I have a Django ORM model called Category
. It's simple and it looks like this this:
class Category(models.Model):
name = models.CharField(max_length=100)
What I occasionally need is all of those collected up in one big dict. Like this:
mapping = {}
for id, name in Category.objects.values_list("id", "name"):
mapping[id] = name
If you want to be fancy you can use the dict
constructor directly with:
mapping = dict(Category.objects.values_list("id", "name"))
...which does the same thing.
Even though it's not strictly necessary, I use the ORM class to put a class method in there so it's all neatly together:
class Category(models.Model):
name = models.CharField(max_length=100)
@classmethod
def get_category_id_name_map(cls):
return dict(cls.objects.values_list("id", "name"))
The Category
model doesn't change very often, so it's ripe for caching to avoid the SQL query. You can use the functools.lru_cache
for memoization.
from functools import lru_cache
class Category(models.Model):
name = models.CharField(max_length=100)
@classmethod
@lru_cache(maxsize=1)
def get_category_id_name_map(cls):
return dict(cls.objects.values_list("id", "name"))
Now, for each Python processor, calling Category.get_category_id_name_map()
will cache it indefinitely and consecutive uses of this makes that function call pretty much instant.

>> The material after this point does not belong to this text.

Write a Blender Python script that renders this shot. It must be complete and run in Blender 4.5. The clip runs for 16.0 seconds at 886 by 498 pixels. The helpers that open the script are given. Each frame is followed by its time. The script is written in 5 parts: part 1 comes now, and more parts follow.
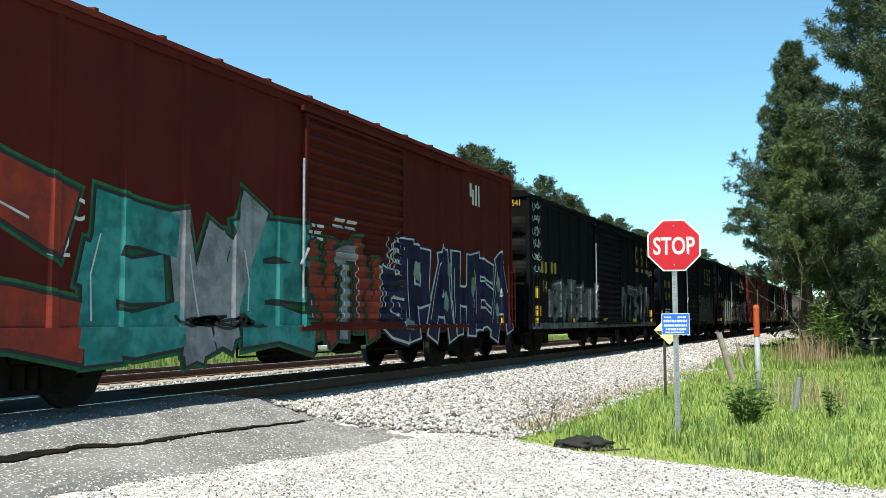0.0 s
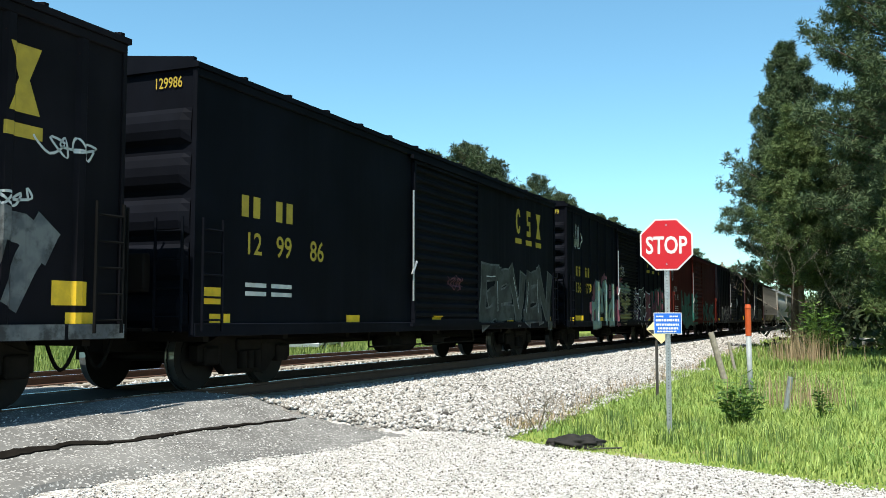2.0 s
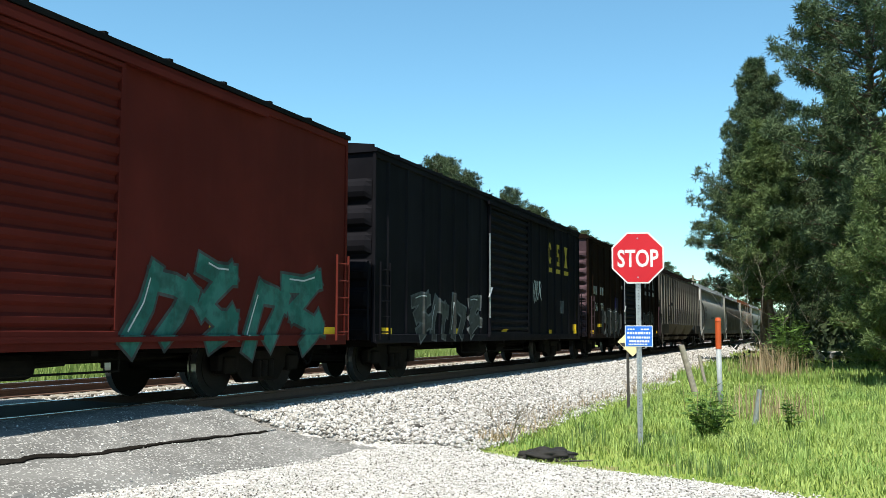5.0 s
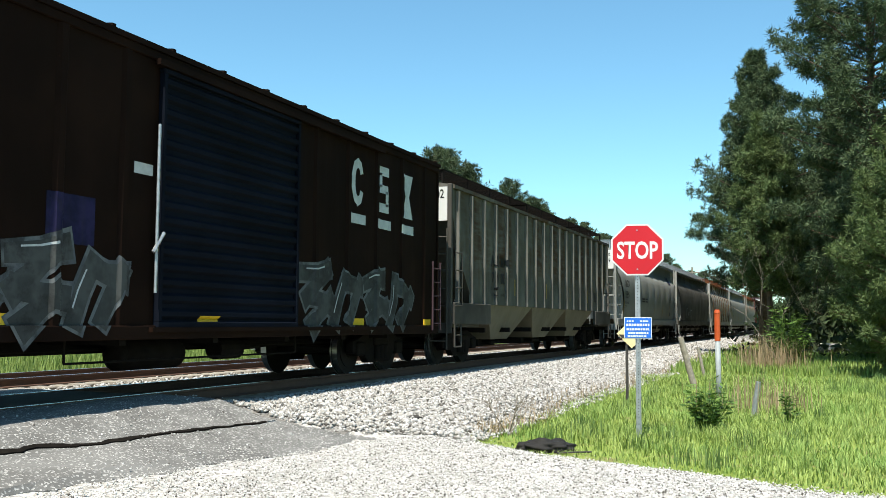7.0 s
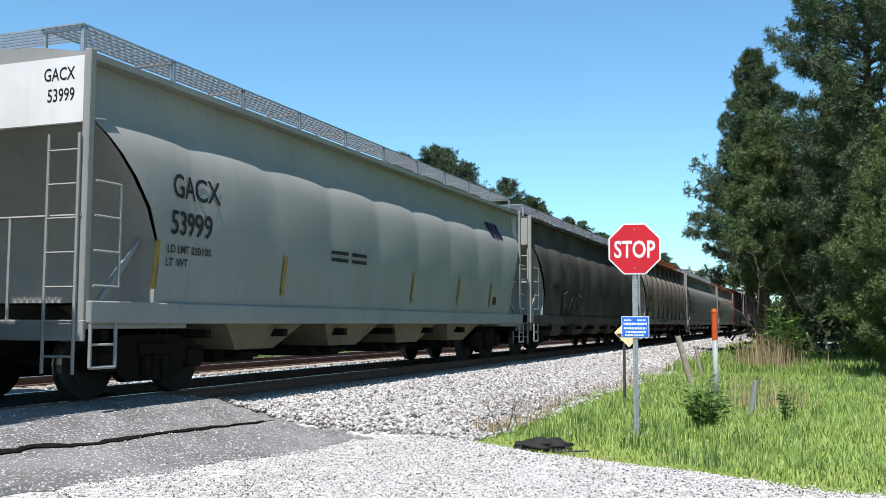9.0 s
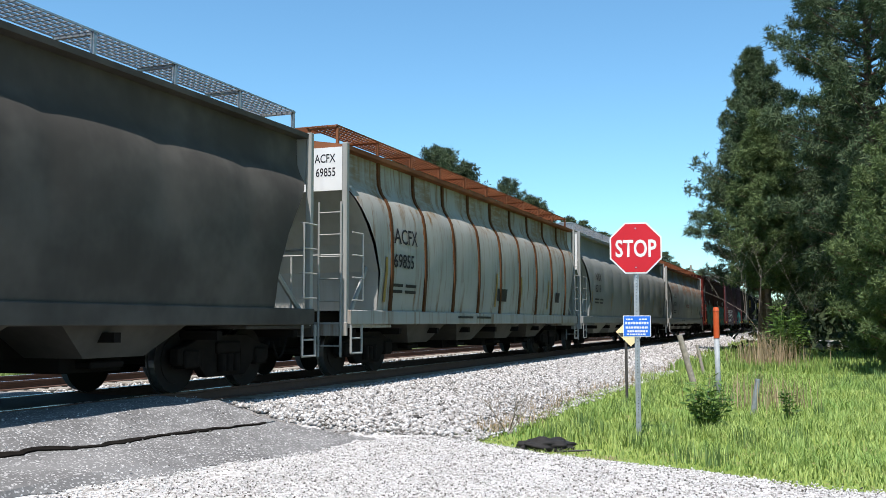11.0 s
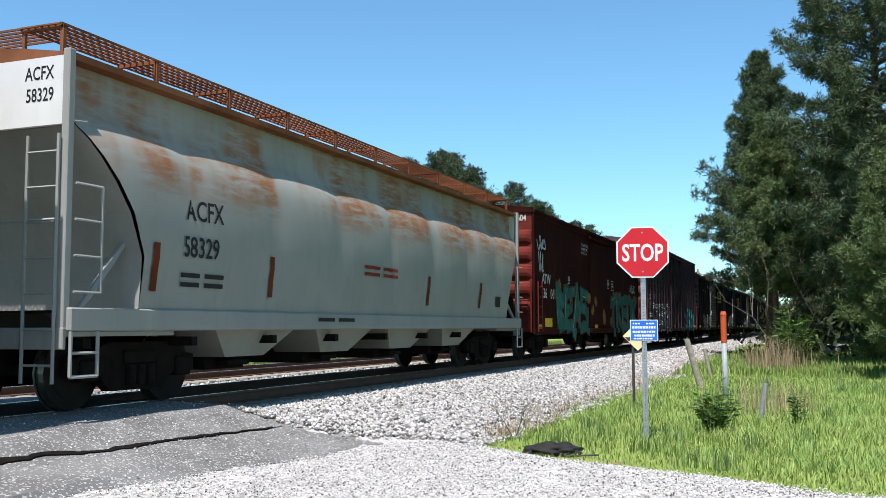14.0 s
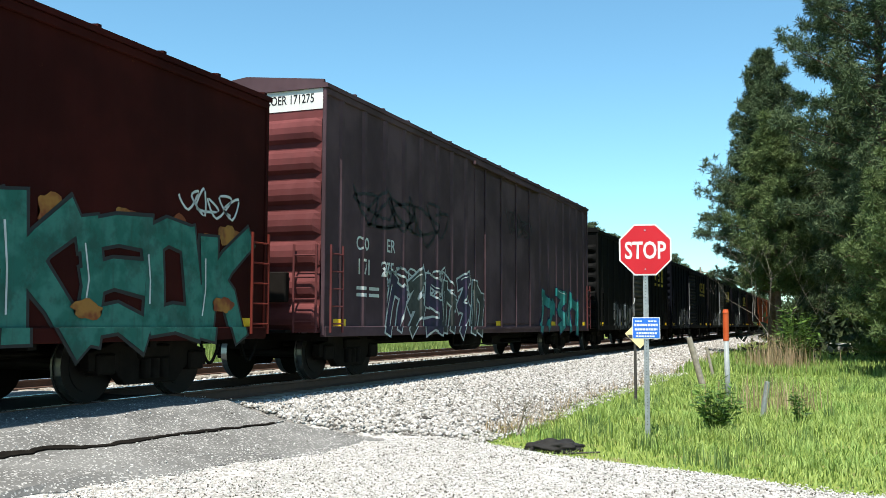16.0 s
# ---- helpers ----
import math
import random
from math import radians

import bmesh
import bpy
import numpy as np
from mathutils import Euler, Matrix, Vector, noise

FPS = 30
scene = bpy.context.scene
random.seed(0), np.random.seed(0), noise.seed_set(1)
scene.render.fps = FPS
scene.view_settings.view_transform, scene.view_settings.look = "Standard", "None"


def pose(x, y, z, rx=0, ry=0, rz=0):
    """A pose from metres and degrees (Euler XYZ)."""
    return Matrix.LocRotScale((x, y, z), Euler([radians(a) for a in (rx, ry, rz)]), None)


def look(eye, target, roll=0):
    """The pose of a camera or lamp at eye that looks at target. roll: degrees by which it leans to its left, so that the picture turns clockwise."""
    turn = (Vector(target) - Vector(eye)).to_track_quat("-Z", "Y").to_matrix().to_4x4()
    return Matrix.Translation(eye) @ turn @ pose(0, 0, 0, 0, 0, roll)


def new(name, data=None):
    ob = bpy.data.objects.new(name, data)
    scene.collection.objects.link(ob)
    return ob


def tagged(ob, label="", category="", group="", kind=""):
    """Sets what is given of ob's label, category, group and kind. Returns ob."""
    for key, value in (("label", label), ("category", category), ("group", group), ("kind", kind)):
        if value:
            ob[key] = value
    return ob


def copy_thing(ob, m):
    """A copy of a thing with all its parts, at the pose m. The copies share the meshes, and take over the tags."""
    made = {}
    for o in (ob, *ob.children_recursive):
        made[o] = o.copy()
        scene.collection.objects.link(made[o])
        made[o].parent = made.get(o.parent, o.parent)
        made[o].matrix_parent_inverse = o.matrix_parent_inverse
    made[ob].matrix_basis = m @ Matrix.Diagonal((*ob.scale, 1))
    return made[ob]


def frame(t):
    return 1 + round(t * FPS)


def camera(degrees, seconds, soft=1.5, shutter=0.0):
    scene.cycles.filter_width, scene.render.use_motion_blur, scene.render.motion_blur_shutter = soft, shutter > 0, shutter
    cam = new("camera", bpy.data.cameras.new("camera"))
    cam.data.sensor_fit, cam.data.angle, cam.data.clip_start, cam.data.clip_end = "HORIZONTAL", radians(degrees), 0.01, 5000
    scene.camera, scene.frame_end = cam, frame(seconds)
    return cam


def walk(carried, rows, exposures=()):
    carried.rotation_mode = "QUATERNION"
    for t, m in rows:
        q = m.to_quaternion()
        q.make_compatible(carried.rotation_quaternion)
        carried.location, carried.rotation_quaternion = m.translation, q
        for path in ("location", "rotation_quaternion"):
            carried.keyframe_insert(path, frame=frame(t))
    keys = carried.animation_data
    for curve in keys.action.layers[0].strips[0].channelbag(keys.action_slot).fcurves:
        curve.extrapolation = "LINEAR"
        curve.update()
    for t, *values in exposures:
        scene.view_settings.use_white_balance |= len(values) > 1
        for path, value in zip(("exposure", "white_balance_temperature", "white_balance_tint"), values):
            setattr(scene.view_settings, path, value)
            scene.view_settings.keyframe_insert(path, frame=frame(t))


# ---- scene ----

Obviously, this assume the list of Category
object is reasonably bounded.
Next, the Category
does sometimes change. To be made aware when it changes, you can use Django signals. To purge that memoization cache, you do this:
from django.db.models.signals import post_delete, post_save,
from django.dispatch import receiver
@receiver(post_save, sender=Category)
@receiver(post_delete, sender=Category)
def purge_get_category_id_name_map(sender, instance, **kwargs):
Category.get_category_id_name_map.cache_clear()
Simple benchmark
def f1():
return dict(Category.objects.values_list("id", "name"))
def f2():
return Category.get_category_id_name_map()
assert f1() == f2()
# Reporting
import time
import random
import statistics
functions = f1, f2
times = {f.__name__: [] for f in functions}
for i in range(10000): # adjust accordingly so whole thing takes a few sec
func = random.choice(functions)
t0 = time.time()
func()
t1 = time.time()
times[func.__name__].append((t1 - t0) * 1000)
def ms(s):
return f"{s * 1000:.3f}ms"
for name, numbers in times.items():
print("FUNCTION:", name, "Used", len(numbers), "times")
print("\tMEDIAN", ms(statistics.median(numbers)))
print("\tMEAN ", ms(statistics.mean(numbers)))
print("\tSTDEV ", ms(statistics.stdev(numbers)))
The output when you run it:
FUNCTION: f1 Used 5016 times
MEDIAN 92.983ms
MEAN 97.828ms
STDEV 19.589ms
FUNCTION: f2 Used 4984 times
MEDIAN 0.000ms
MEAN 0.189ms
STDEV 0.396ms
On average, 500x faster to avoid the SQL query compared to caching it once and retrieving from cache the other 999 times.
Comments
This looks like it won’t work in multi-thread/process servers as the signal is only sent/received in one thread.